Ashok Leyland Projects, Hosur & Ennore
ASHOK LEYLAND expanded its manufacturing factories in Hosur, Bhandara and Alwar in the late 1970’s and ’80’s. Our firm was first selected to design their engine plant at Hosur in 1986, an association which continued for two decades during which all plant expansions and up-gradation work at all three manufacturing centres were carried out by us.
During this period we designed and managed the construction of a wide variety of buildings like machine shops, assembly shops, press shops, engine test facilities, R&D centres and other related social facilities. The external spaces were also planned using modules to make expansions systematic and easy to plan.
At Ennore, their first plant in the fifties, entire shop superstructures were dismantled and rebuilt to new standards and design with only minimal disruption to production facilities. The new facilities included a large air conditioned engine assembly shop and major CNC machining facilities.
At Hosur the facilities included a chassis assembly line, an engine assembly and engine test facility consisting of thirty five cells, The cells were acoustically designed to reduce the noise level of around 110db inside the cell to around 60db in the control room. A tunnel connected all the test cells to the energy centre from which all utilities were fed to the test cells. The cells were also ventilated through this tunnel. A cab panel press shop was established at Hosur phase II in 2002. This was designed to hold a line of eleven presses which would ultimately become an automated system.

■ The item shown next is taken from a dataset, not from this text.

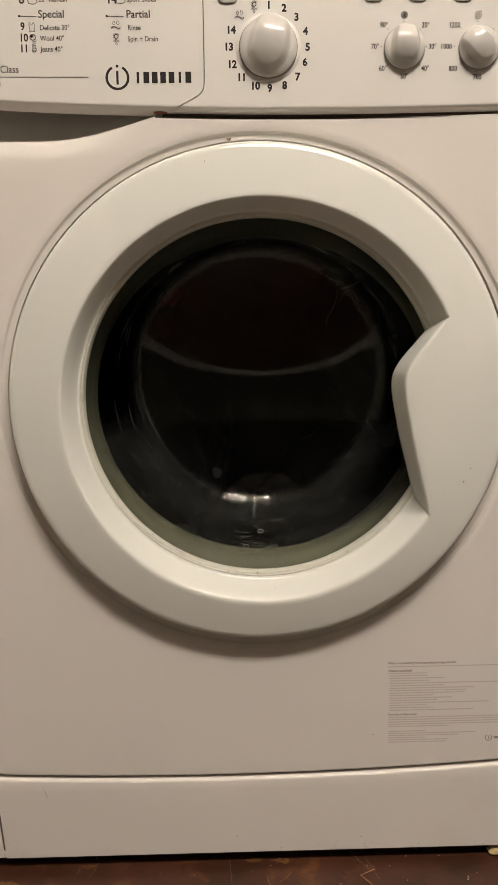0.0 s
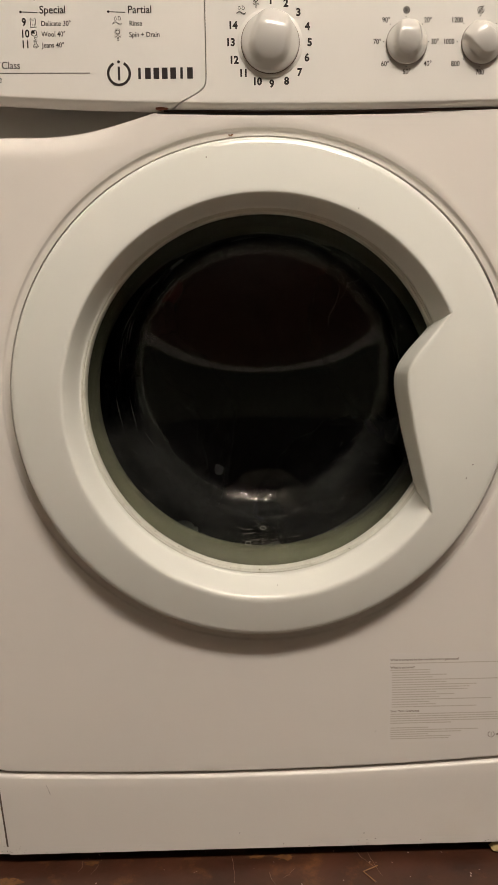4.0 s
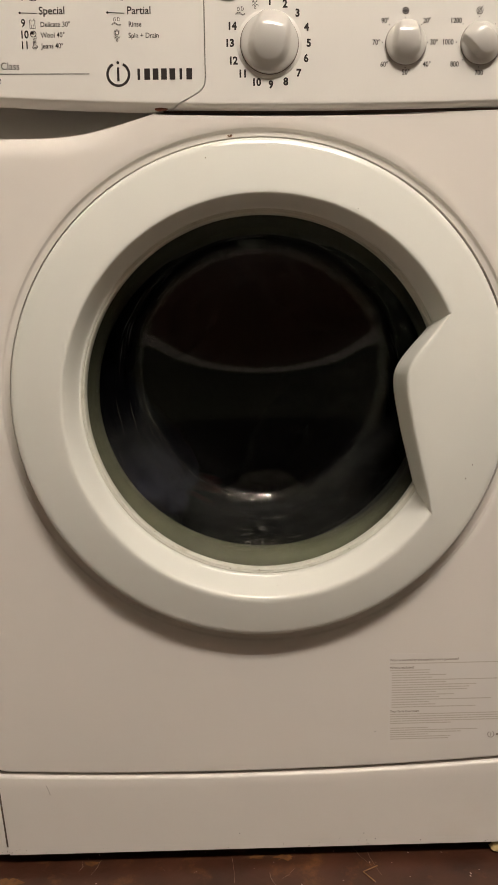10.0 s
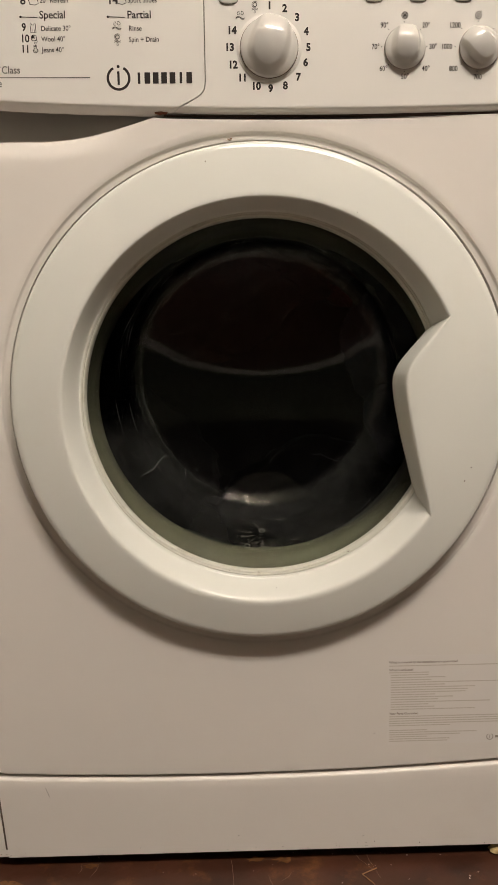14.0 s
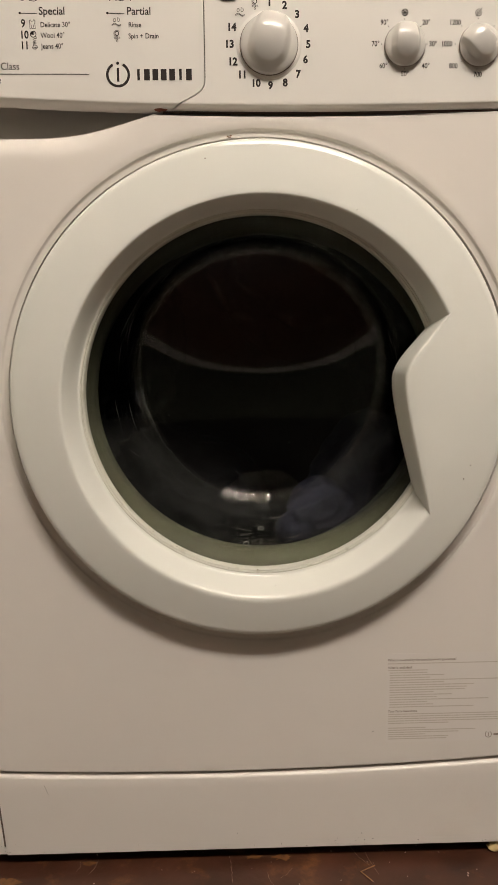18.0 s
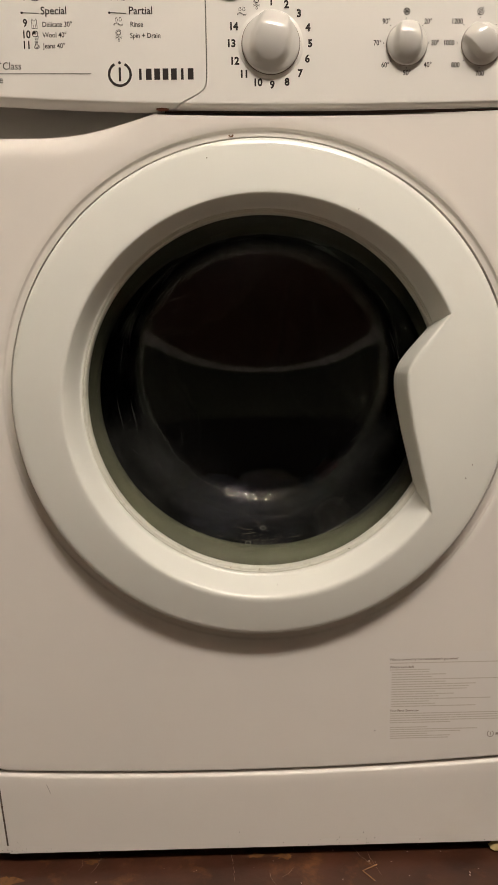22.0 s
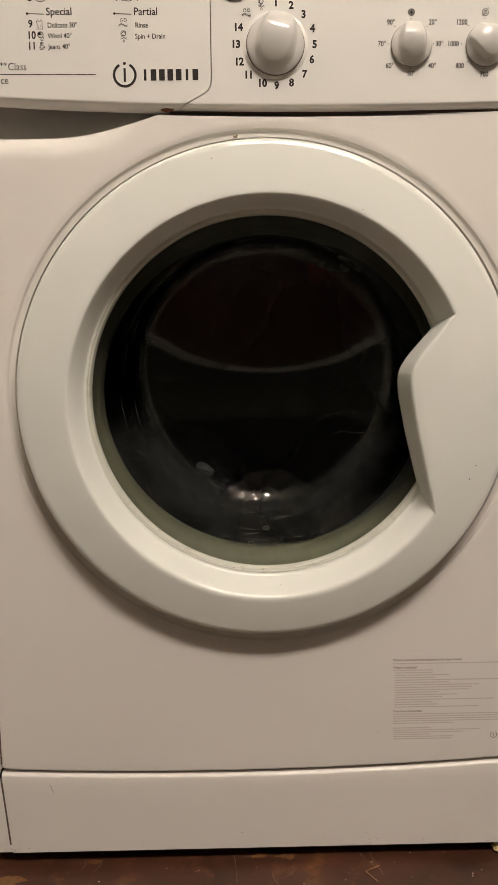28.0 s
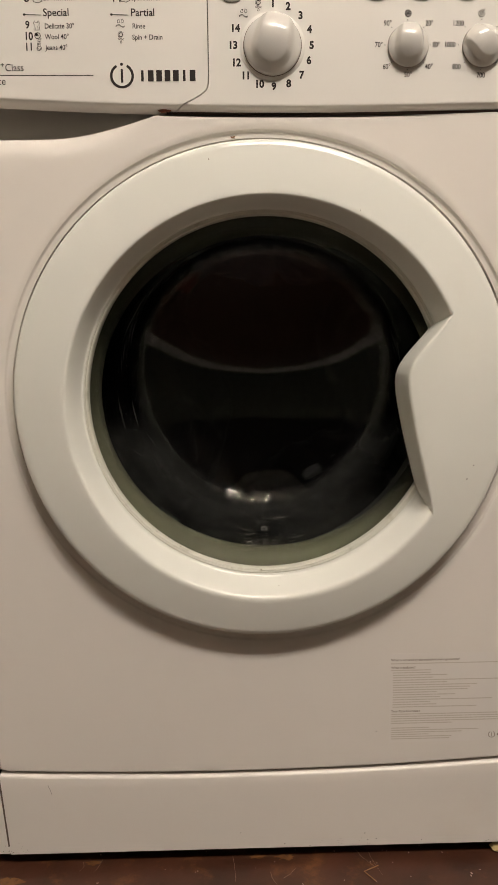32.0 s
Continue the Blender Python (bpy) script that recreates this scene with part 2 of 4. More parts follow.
# ---- mesh helpers ----
def part(name, bm, mat, parent=None, label="", smooth=True, angle=35):
    """Links a bmesh as one mesh object, under a thing or a part if given."""
    bmesh.ops.recalc_face_normals(bm, faces=bm.faces)
    me = bpy.data.meshes.new(name)
    if smooth:
        for f in bm.faces:
            f.smooth = True
        for e in bm.edges:
            if len(e.link_faces) == 2 and e.calc_face_angle(0) > radians(angle):
                e.smooth = False
    bm.to_mesh(me)
    bm.free()
    me.materials.append(mat)
    ob = new(name, me)
    if parent:
        ob.parent = parent
    if label:
        tagged(ob, label)
    return ob


def grid(rows, close_u=False, close_v=False, bm=None):
    """A skin over rows of points; close_u joins each row's ends, close_v the last row to the first."""
    bm = bm or bmesh.new()
    vs = [[bm.verts.new(p) for p in r] for r in rows]
    nu, nv = len(rows[0]), len(rows)
    for j in range(nv if close_v else nv - 1):
        for i in range(nu if close_u else nu - 1):
            bm.faces.new((vs[j][i], vs[j][(i + 1) % nu], vs[(j + 1) % nv][(i + 1) % nu], vs[(j + 1) % nv][i]))
    return bm


def lathe(profile, cx, cz, n=160, closed=True, bm=None):
    """Profile of (r, y) turned round an axis along y through (cx, cz)."""
    rows = [[(cx + r * math.cos(2 * math.pi * k / n), y, cz + r * math.sin(2 * math.pi * k / n)) for k in range(n)] for r, y in profile]
    return grid(rows, close_u=True, close_v=closed, bm=bm)


def box(x0, x1, y0, y1, z0, z1, bevel=0.0, seg=2, bm=None):
    b = bm or bmesh.new()
    g = bmesh.ops.create_cube(b, size=1.0, matrix=Matrix.Translation(((x0 + x1) / 2, (y0 + y1) / 2, (z0 + z1) / 2)) @ Matrix.Diagonal((x1 - x0, y1 - y0, z1 - z0, 1)))
    if bevel:
        es = list({e for v in g["verts"] for e in v.link_edges})
        bmesh.ops.bevel(b, geom=es, offset=bevel, segments=seg, affect="EDGES", clamp_overlap=True)
    return b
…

AL’s Technology Development Centre at Vellivoyalchavadi is the main R&D facility of Ashok Leyland. The design office is a two-storey building where the office areas are designed to be flexible spaces allowing for re-grouping of design teams to suit the ever changing requirements. The work area has several discussion tables in open format for quick access and also closed discussion rooms for more formal uses. There are two video conferencing facilities and a state of the art auditorium to seat two hundred persons. The building is entered through a high central lobby with two design wings on each floor overlooking the space. Two landscaped courtyards separate the design wings from the auditorium.